PG: How does this play out for the shopper?

MC: In very simplistic terms, when a consumer wants to buy a bottle of ketchup, we want to make it easy. They are going to make a decision anyway – what if we can help them?

PG How can you combine leadership vision with these capabilities?

MC:  This is a boardroom conversation. Investors and customers are asking what they (retail leaders) will do about it. We are doing more c-suite meetings and we have ‘bootcamps’ where we bring in chief merchants and their teams including category managers and other people who are making decisions. It’s a class in which we talk about what they need to change skillsets and get their arms around how predictive AI can transform their business. 

PG: What are some emerging areas of opportunity in retail, in your opinion?

MC: One thing we are focusing on is taking technology and putting it into grocery at convenience. More people are going to places like QuikTrip, Shell and BP and stopping in longer. What they do for 20 minutes when their EV is charging, for example, is to buy milk, apples, and other usual things that they would have gone to a grocery store to pick up. It is convenience for fuel and for food, and I have a feeling that trend will grow. 
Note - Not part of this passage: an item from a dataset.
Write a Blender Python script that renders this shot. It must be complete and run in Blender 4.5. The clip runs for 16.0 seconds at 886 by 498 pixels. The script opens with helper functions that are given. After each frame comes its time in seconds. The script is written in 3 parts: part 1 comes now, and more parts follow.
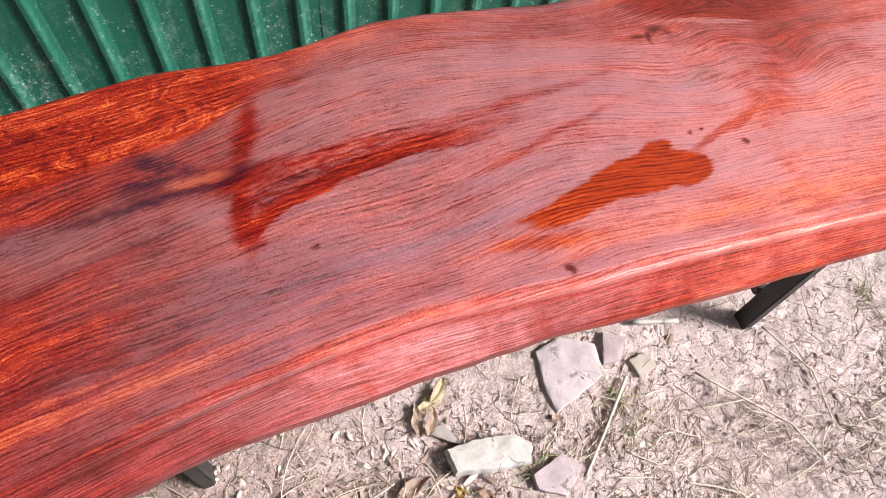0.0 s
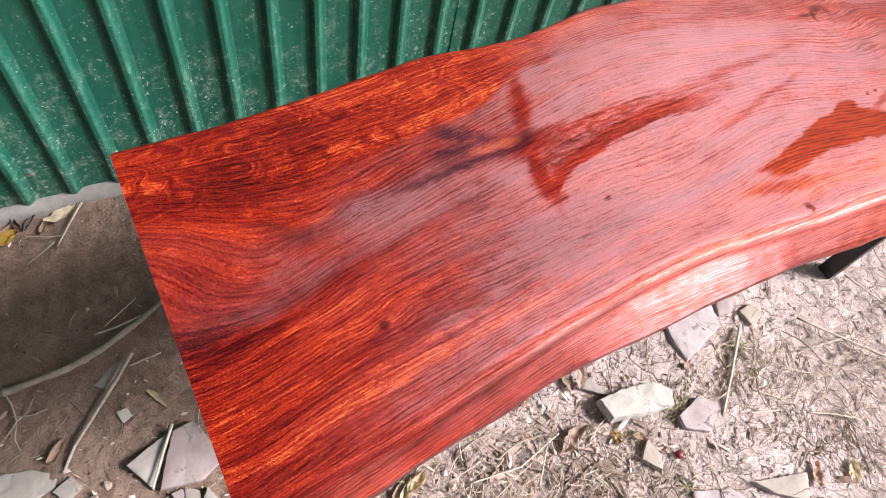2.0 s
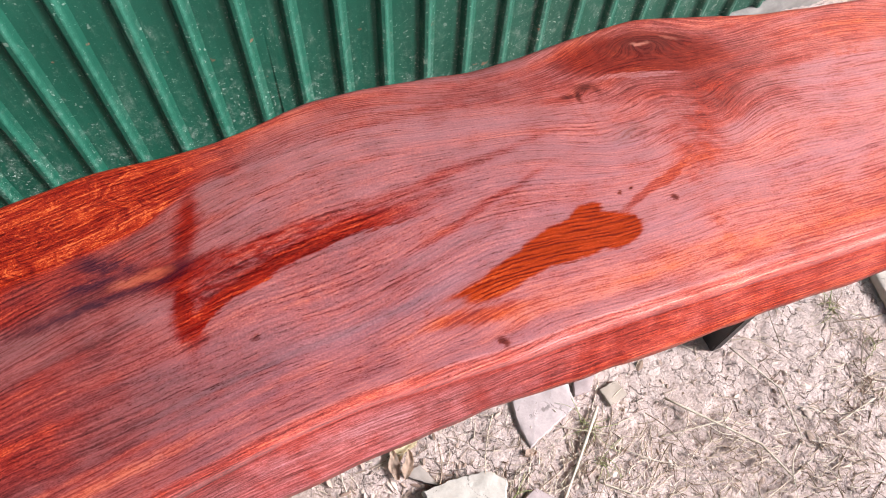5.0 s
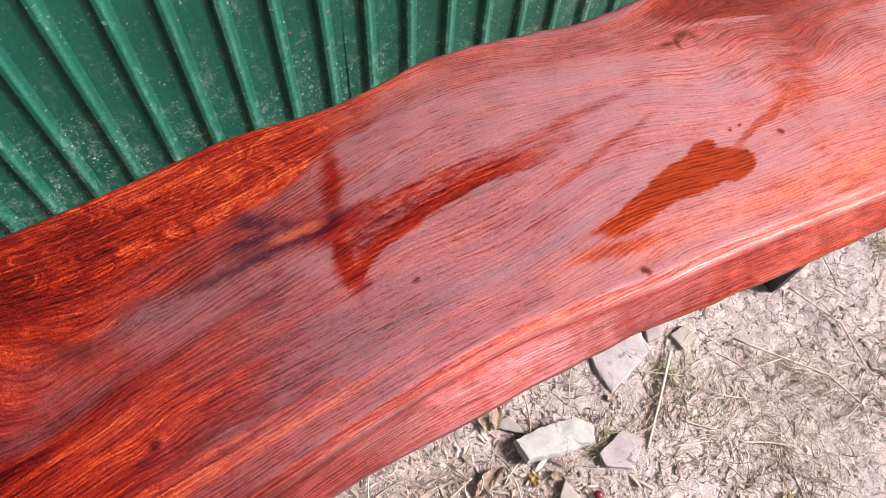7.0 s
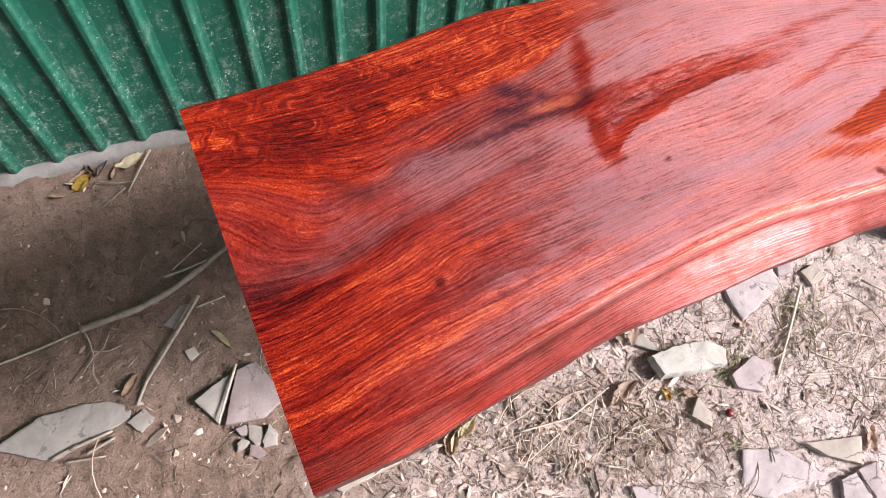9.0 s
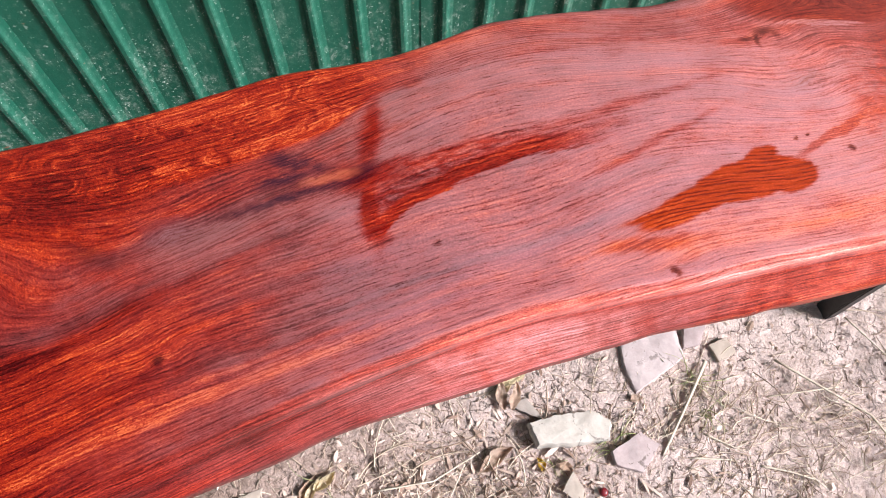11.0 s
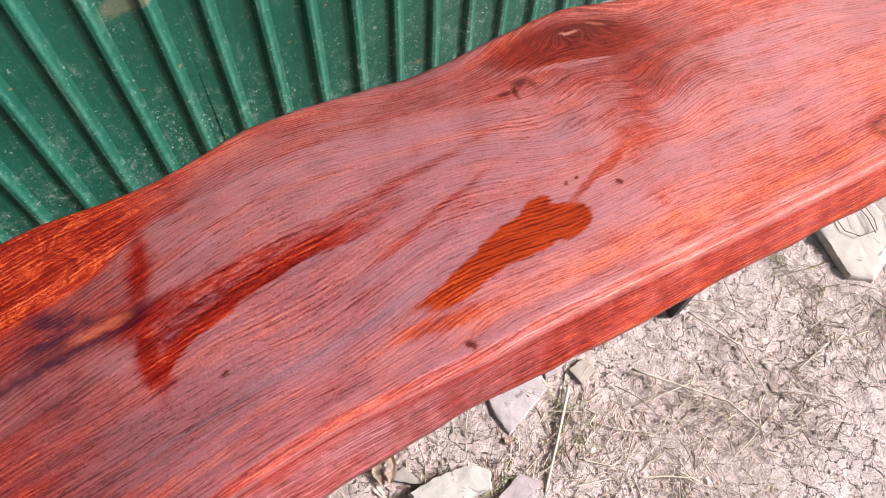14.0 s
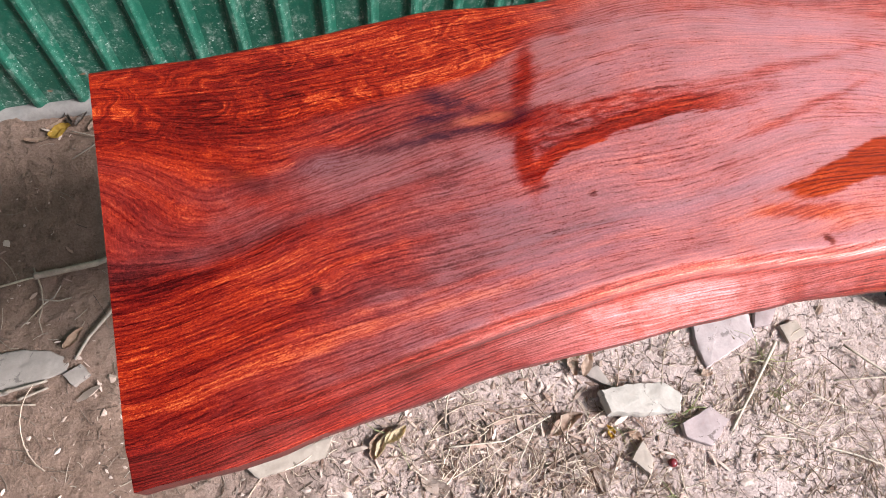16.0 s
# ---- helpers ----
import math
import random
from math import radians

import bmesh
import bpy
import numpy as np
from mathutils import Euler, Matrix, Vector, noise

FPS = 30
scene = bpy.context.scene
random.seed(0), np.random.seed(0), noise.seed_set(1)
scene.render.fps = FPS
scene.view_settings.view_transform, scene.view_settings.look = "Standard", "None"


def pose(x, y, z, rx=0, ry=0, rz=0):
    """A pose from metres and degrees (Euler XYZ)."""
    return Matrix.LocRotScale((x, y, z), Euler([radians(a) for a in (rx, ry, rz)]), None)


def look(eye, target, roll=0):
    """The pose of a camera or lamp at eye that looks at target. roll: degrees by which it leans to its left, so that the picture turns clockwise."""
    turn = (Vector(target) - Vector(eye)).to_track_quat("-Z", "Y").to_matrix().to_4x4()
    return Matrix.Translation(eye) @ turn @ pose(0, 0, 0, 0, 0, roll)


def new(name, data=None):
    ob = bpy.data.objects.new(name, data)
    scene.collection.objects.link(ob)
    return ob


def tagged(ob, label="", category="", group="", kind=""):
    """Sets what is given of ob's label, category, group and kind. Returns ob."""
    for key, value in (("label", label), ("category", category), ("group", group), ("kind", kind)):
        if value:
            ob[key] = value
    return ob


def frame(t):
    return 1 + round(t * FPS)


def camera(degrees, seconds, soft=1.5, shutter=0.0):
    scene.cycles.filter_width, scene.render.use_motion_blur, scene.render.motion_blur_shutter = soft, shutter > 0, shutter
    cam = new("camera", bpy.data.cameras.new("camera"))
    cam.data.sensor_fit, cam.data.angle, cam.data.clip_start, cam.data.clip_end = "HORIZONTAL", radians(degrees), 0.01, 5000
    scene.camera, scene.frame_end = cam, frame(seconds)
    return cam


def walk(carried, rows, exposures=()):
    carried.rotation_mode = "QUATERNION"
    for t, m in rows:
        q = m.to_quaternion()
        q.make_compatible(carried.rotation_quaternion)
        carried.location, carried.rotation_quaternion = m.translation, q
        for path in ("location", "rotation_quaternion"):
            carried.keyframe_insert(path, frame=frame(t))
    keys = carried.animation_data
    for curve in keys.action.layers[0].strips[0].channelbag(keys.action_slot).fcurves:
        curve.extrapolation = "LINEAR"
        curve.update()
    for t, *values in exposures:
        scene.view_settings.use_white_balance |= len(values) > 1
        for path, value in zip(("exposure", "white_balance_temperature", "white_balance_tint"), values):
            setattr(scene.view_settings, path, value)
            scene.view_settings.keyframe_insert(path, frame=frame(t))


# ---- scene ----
cam = camera(63.7, 16.0, soft=1.0)
METRES, EYE, TILT, LEAN, TURN = 3.3, 1.63, -62.01, -4.312, -17.5
ROWS = [
    (0.0, 0.0, 0.0, 0.0, 0.0, 0.0, -0.0),
    (0.5, -0.0156, -0.0065, 0.0008, -1.01, 3.07, -0.4),
    (1.0, -0.0625, -0.0158, -0.0006, -0.86, 1.76, 0.24),
    (1.5, -0.1179, -0.0251, -0.0122, -3.37, 0.47, 2.26),
    (2.0, -0.1579, -0.036, -0.0199, -5.43, 0.28, 3.23),
    (2.5, -0.1594, -0.0419, -0.0192, -3.32, -1.83, 2.31),
    (3.0, -0.0938, -0.032, 0.0026, 4.19, -3.93, -3.31),
    (3.5, -0.0351, -0.025, 0.0138, 5.87, -2.44, -4.62),
    (4.0, -0.0045, -0.0143, 0.0174, 3.76, -2.28, -2.93),
    (4.5, 0.0092, -0.0117, 0.0247, 3.54, -1.12, -1.25),
    (4.7, 0.0187, -0.0111, 0.0287, 2.17, -0.7, 1.14),
    (5.25, 0.0412, -0.0101, 0.0386, -0.09, -0.24, 4.86),
    (5.75, 0.0488, -0.011, 0.0437, -1.26, -0.39, 6.54),
    (6.3, 0.0316, -0.0152, 0.0413, -1.75, -0.87, 7.12),
    (6.8, -0.017, -0.0228, 0.0287, -1.63, -1.34, 7.03),
    (7.0, -0.044, -0.0267, 0.0213, -1.44, -1.56, 6.92),
    (7.5, -0.0958, -0.0364, 0.0087, -2.41, -2.42, 6.3),
    (8.0, -0.1399, -0.0406, -0.0066, -2.93, -3.97, 5.34),
    (8.2, -0.1517, -0.0419, -0.0114, -2.88, -4.12, 4.71),
    (8.75, -0.1637, -0.042, -0.0159, -1.91, -4.08, 2.98),
    (9.25, -0.147, -0.0378, -0.0093, -0.03, -3.7, 0.97),
    (9.8, -0.1114, -0.0316, 0.0019, 2.2, -3.35, -1.11),
    (10.3, -0.075, -0.0272, 0.009, 3.59, -3.47, -2.39),
    (10.5, -0.0612, -0.026, 0.0104, 4.03, -3.71, -2.83),
    (11.0, -0.0252, -0.0216, 0.0167, 4.38, -3.42, -1.68),
    (11.5, 0.0063, -0.0152, 0.0258, 3.59, -3.09, -0.05),
    (12.0, 0.0274, -0.0115, 0.0347, 2.68, -3.3, 2.77),
    (12.5, 0.0393, -0.0069, 0.0419, -0.06, -3.53, 6.62),
    (13.0, 0.0585, -0.0054, 0.0514, -2.04, -2.39, 10.36),
    (13.5, 0.0638, -0.0074, 0.0524, -3.86, -1.91, 12.58),
    (14.0, 0.0331, -0.0134, 0.0448, -3.07, -1.95, 10.49),
    (14.5, -0.019, -0.0228, 0.0299, -1.74, -2.77, 6.55),
    (15.0, -0.0839, -0.0334, 0.0102, -0.3, -3.47, 1.99),
    (15.5, -0.1188, -0.0339, -0.0087, -1.17, -4.04, -2.13),
    (16.0, -0.0963, -0.0218, -0.0018, 3.28, -5.18, -5.9),
]
walk(cam, [(t, pose(0, 0, EYE, TILT, LEAN, TURN) @ pose(METRES * x, METRES * y, METRES * z, 90 + pitch, roll, yaw)) for t, x, y, z, yaw, pitch, roll in ROWS],
     exposures=[(0.0, 0.78), (1.5, 0.82), (4.5, 0.78), (7.0, 0.70), (8.2, 0.74), (10.3, 0.76), (12.5, 0.82), (13.5, 0.74), (15.0, 0.68), (16.0, 0.70)])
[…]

PG: How personally excited are you about the possibilities of these technologies?

MC: The market indicators are telling us that this is just the start -- it is that sort of transformation. Of course, skeptics will say it’s a bubble, but these are too big not to be true. 

Consumer behaviors are changing faster than ever now. I look at the next generation and how their behaviors as consumers are very different. They go on mobile phones, and want to order certain things online and buy certain things in the store – and they expect technology to solve problems.

More than anything else, I am a technologist. I live with it, I ask questions.